愛知県豊田市で起きた水漏れの問題では依然、農業用水の供給が止まったままです。東海農政局は「5月中」を目指すと再開時期に言及しました。

 復旧が近づいているようにも感じられますが、農家にとっては焦りや不安の日々が続いています。

 仮設ポンプの設置が進む大規模漏水の現場。発生からの7日間で工業用水の供給は一部再開した一方、農業用水は現在も停止した状態が続いています。

 その農業用水について、東海農政局は22日、「近日中に試験的な供給を始めたうえで、今月中の全面再開を目指す方針」を表明。しかし、農家にとってはその「近日中」をも待っていられない状況です。

 水の出ないバルブをひねる、豊田市の農家・野田美香子さん(50)。曾祖父の代から続く田んぼで稲を育ててきましたが…。

野田さん:
「15日に田植えして、16日には多分苗のこの辺りくらいまでは(水)あったと思うんですよ」

 漏水に加え、連日の強い日差し…。田植えを迎えたはずの田んぼはもはや「水田」とは呼べず、ひび割れ干からびてしまっています。

野田さん:
「諦めしかないですね…」

 一方、野田さんの別の田んぼに行ってみると、こちらではなぜかバルブから水。21日から少しずつ水が出始めたといいます。

 野田さんによると、近所の人の田んぼでも土地の高さや場所によっては、同じような現象が起きています。周辺の川の水を取り込む過程で、パイプラインの中のわずかな水が一部では出てきているとみられています。

 東海農政局では、パイプライン一杯に水を満たした上で供給を再開したいとして、今は水の使用を控えるよう呼びかけていますが、農家にとってはまさに「命の水」。それも決して十分な量ではありません。

野田さん:
「近日中っていつ?とか。(水を)今止めちゃって、またなくなったらどうしようって思います。これをまるっきり止めることは怖くてできない」

 水不足に悩む農家の助けになろうと、安城市の浄水場が水道水を、無償提供を始めました。23日から市内の農家を対象に3か所の浄水場で給水を行っていて、午後3時までで合わせて延べ21件・1万2980リットルが供給されています。

提供を受けた農家の男性:
「今日たまたま農協に行ったら、浄水場で水を配っているということを聞いたので、じゃあもらいに行くかと。

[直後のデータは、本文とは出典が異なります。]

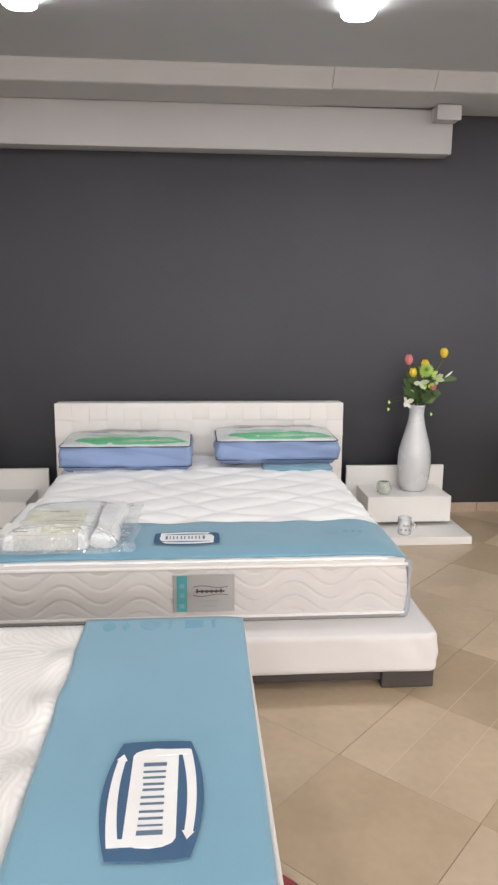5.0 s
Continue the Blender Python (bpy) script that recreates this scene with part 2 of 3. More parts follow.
def rounded_loop(x0, x1, y0, y1, r, step):
    """Points and outward normals round a rectangle with rounded corners, evenly spaced."""
    out = []
    arcs = max(4, int(r * math.pi / 2 / step))

    def side(a, b, n):
        k = max(1, int((Vector(b) - Vector(a)).length / step))
        for i in range(k):
            out.append((Vector(a).lerp(Vector(b), i / k), Vector(n)))

    def arc(cx, cy, a0):
        for i in range(arcs):
            a = a0 + (math.pi / 2) * i / arcs
            n = Vector((math.cos(a), math.sin(a)))
            out.append((Vector((cx, cy)) + n * r, n))
    side((x0 + r, y0), (x1 - r, y0), (0, -1)); arc(x1 - r, y0 + r, -math.pi / 2)
    side((x1, y0 + r), (x1, y1 - r), (1, 0)); arc(x1 - r, y1 - r, 0)
    side((x1 - r, y1), (x0 + r, y1), (0, 1)); arc(x0 + r, y1 - r, math.pi / 2)
    side((x0, y1 - r), (x0, y0 + r), (-1, 0)); arc(x0 + r, y0 + r, math.pi)
    return out


def loft(x0, x1, y0, y1, r, levels, step=0.03, push=None):
    """Mesh of a rounded block: levels of (z, inset); push(x, y, z, n) gives relief along the outward normal."""
    loop = rounded_loop(x0, x1, y0, y1, r, step)
    n = len(loop)
    verts, faces = [], []
    for z, inset in levels:
        for p, nn in loop:
            d = -inset + (push(p.x, p.y, z, nn) if push else 0)
            q = p + nn * d
            verts.append((q.x, q.y, z))
    for j in range(len(levels) - 1):
        for i in range(n):
            a, b = j * n + i, j * n + (i + 1) % n
            faces.append((a, b, b + n, a + n))
    faces.append(tuple(range(n))[::-1])
    faces.append(tuple((len(levels) - 1) * n + i for i in range(n)))
    me = bpy.data.meshes.new("block")
    me.from_pydata(verts, [], faces)
    me.update()
    return me


def round_levels(z0, z1, r, k=5, extra=0):
    lv = []
    for i in range(k + 1):
        a = math.pi / 2 * i / k
        lv.append((z0 + r * (1 - math.cos(a)), r * (1 - math.sin(a))))
    for i in range(1, extra + 1):
        lv.append((z0 + r + (z1 - z0 - 2 * r) * i / (extra + 1), 0.0))
    for i in range(k + 1):
        a = math.pi / 2 * i / k
        lv.append((z1 - r + r * math.sin(a), r * (1 - math.cos(a))))
    return lv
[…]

これはありがたい」

 水道水を水やりに使う場合、塩素を抜く必要はあるものの、やはり大事な命の水。安城市は当面この取り組みは続けていくということです。

 しかし、これらはいずれも応急処置。JAあいち中央は23日、東海農政局や愛知県などに対し、緊急の要請書を提出。詳細な復旧計画の提示や農家への補償などを求めています。